Summer should be a season of big swings—blockbusters that aren’t all presold, big filmmakers wielding big ambitions and, when necessary, big budgets to take you places and show you things you’ve never seen before. That means betting on new ideas—you know, those things without which sequels couldn’t be generated; otherwise, summer will just feel like rerun season, but with marginally more billboards. Sometimes, rarely, a sequel can be an original, like last summer’s Mad Max: Fury Road. But Fury Road was a singular director’s R-rated, visionary resurrection of a decades-dormant franchise (a franchise that started as a low-fi Australian indie) and made few concessions to popular taste.

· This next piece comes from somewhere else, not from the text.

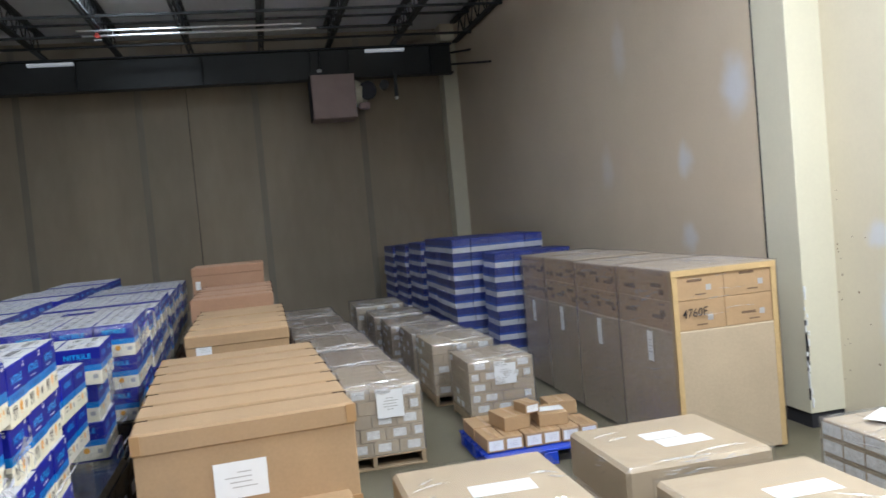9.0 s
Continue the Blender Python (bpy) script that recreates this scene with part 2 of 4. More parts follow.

This summer’s sequels are not Mad Max: Fury Road. Not one of them will make you say, I had no idea they’d go in that direction, or That was astonishing, or This is nothing like the last movie but I loved it. They will make you say, Oh, right, that again, and there’s not that vast a difference between saying it with a smile, a yawn, or a shrug.
These movies are not big swings. They are, for the most part, big, expensive bunts. And bunts will never be why people love the game.